To Study Or Not To Study?
Considering Postgraduate study? Well, it can propel you onto better opportunities and provide you with more specialist skills and knowledge, which will serve you well in the long run. However, there are a few things you need to consider first.
Why Do a Postgrad?
If you have a lot of motivation and passion to pursue a subject then it could be an excellent decision. But while all postgraduate courses will help you hone the skills that employers want, make sure you do your research as to whether it will truly help your chosen career. Some careers, such as law and teaching, do require a professional qualification. So if you have a clear idea of what you want to do, and a postgraduate qualification is necessary, then it is the right path for you. On the other hand, if you are considering doing something completely new, then a postgraduate degree can give you access.
If your tutor suggests further study to you, it might be flattering and seem appealing. But it is essentially your decision. Also, there are many options available across the country, so don’t feel you have to stick to the same course or university – it could be a chance to branch out into pastures new.
Remember, sometimes relevant experience is preferable to further study, as you can achieve quite a lot in three years of the working world. If you are simply not sure of what to do, it might help you more if you try out some work experience at different places. Postgraduate study is something that will be of great value if you approach it in the right way. But using it to delay the inevitable will only leave you in more debt. Think about what skills you have to offer, and what you want from a job.
Can you afford it?
You won’t get help from the Student Loans Company, and tuition fees are far more than the average undergraduate degree.
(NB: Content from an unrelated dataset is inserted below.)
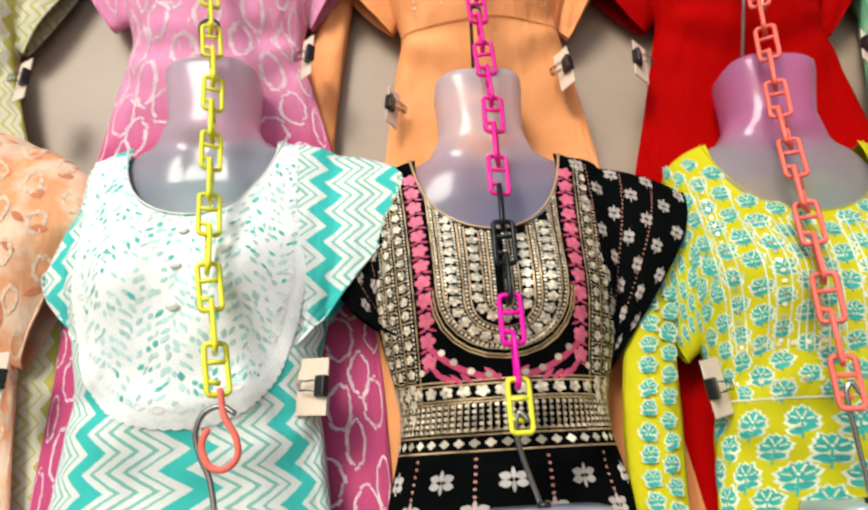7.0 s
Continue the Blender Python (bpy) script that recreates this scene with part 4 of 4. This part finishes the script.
motifs(k, stl, thread("pale_turquoise_yarn", (0.30, 0.66, 0.60), 0.6), root, "star_leaf_embroidery", 0.0010, kind="stuff")

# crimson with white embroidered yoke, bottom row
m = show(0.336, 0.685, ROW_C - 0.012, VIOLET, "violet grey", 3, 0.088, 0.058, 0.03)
rng = random.Random(14)
k = Kurti(shape(hip=0.178, hem=0.152, length=1.17, waist=0.135, chest=0.148, skirt=0.105), 0.005, 14, 0.085, 0.130, 0.062, 0.16, 1.3)
root, sl = tunic(m, k, CRIMSONC, "crimson kurti with pale gold embroidered yoke and small woven motifs", trim=CREAMT, trim_r=0.0011, tips=((0.170, 0.14), (0.215, 0.07)), low=((0.140, 0.24), (0.145, 0.26)))
PALEPINK = thread("pale_pink_gold_yarn", (0.80, 0.58, 0.46), 0.5)
em, sq = [], []
hb, hy = 0.322, 0.360


def neck_top(x):
    return max(0.02, k.rim(x) + 0.006)


for x in (0.018, 0.036):
    for side in (-1, 1):
        em += line([(side * x, neck_top(x)), (side * x, 0.20), (side * (x - 0.003), 0.21), (side * (x - 0.003), hb - (0.016 if x < 0.03 else 0.002))], 0.0022)
em += line([(-0.015, hb - 0.016), (0.015, hb - 0.016)], 0.0022)
for x in (0.098, 0.102, 0.107):
    em += line([(-x, 0.02), (-x, hb + x - 0.098), (x, hb + x - 0.098), (x, 0.02)], 0.0016)
em += line([(-0.134, 0.03), (-0.132, hy), (0.132, hy), (0.134, 0.03)], 0.0016)
sq += beads(fine([(-0.1045, 0.03), (-0.1045, hb + 0.003), (0.1045, hb + 0.003), (0.1045, 0.03)]), 0.0055, 0.0018, 6)


def star(s, h, r):
    return [petal(s, h, a, r, 0.4 * r, 3) for a in np.linspace(0, 2 * math.pi * 7 / 8, 8)]


for i in range(7):
    em += star(0.0, 0.15 + 0.026 * i, 0.0095) if 0.15 + 0.026 * i < hb - 0.02 else []
for side in (-1, 1):
    for i in range(16):
        h = neck_top(0.027) + 0.010 + 0.0125 * i
        if h < hb - 0.006:
            em += [petal(side * 0.026, h, a, 0.0075, 0.0032, 3) for a in (-1.57, -0.5, -2.6)]
            sq.append(dot(side * 0.026, h + 0.002, 0.0022, 6))
    for i in range(5):
        h = 0.075 + 0.054 * i
        x = side * 0.066
        if neck_top(0.066) < h - 0.012:
            for a in np.linspace(0, 2 * math.pi * 5 / 6, 6):
                em += ring(x + 0.0085 * math.cos(a), h + 0.010 * math.sin(a), 0.0048, 0.0052, 0.0014, 8)
            em += [petal(x, h + 0.01, -1.57, 0.022, 0.007, 4), dot(x, h - 0.016, 0.003), petal(x, h + 0.016, 1.57, 0.016, 0.004)]
            sq += [dot(x, h, 0.003, 6), dot(x, h + 0.022, 0.0025, 6), dot(x, h + 0.028, 0.002, 6)]
    for x in (0.046, 0.086):
        for i in range(20):
            h = neck_top(x) + 0.010 + 0.0135 * i
            if h < hb - 0.008:
                em += [petal(side * x, h, a, 0.008, 0.0034, 3) for a in (-0.6, -2.5, 1.57)]
                sq.append(dot(side * x, h - 0.002, 0.0022, 6))
    for i in range(13):
        em += star(side * 0.120, 0.05 + 0.0235 * i, 0.0095)
        sq.append(dot(side * 0.120, 0.05 + 0.0235 * i, 0.0028, 6))
for i in range(-4, 5):
    em += star(i * 0.0255, 0.345, 0.0105)
    sq.append(dot(i * 0.0255, 0.345, 0.0028, 6))
motifs(k, em, PALEPINK, root, "yoke_embroidery", 0.0014, "pale pink-gold thread embroidery", "stuff", 0.001)
motifs(k, sq, PALEGOLD, root, "sequin_work", 0.0024, kind="stuff")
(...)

Yet 17 per cent of graduates enter postgraduate study, so there are ways of making it happen – you just need to do your groundwork.
If you can’t afford study but have achieved a 2:1 or higher in your degree, then you should apply for a Research Council sponsorship from one of the UK’s eight Research Councils. They have limited funds, but aim to further the academic accomplishments of the UK, so are looking for students with the most potential. You will need to fill out a demanding application form and have a strong reference from your tutor.
Another solution is funding from an employer. If you feel your education will benefit a company that you work for or have worked for, then you could try to persuade the company to pay for it. You may have to sign a contract that binds you to that company for a specified period. However, the course may prove a window of opportunity within the company – it could propel you towards promotion or a much increased salary.
If you have exhausted all other sources of funding then trusts may be the answer. Accessing this source is more difficult, and it may not cover all of your expenses. Charities are often a good idea to explore if you are planning research into a specific area. It is worth looking at the Education Grants Advisory Service website (www.egas-online.org/fwa)
Some postgraduate courses can be studied part-time. So they can be combined with work, thereby helping you fund the course yourself while gaining valuable experience. More than 50 per cent of postgrads choose this method to support their studies. Lastly, many banks offer postgraduate loans.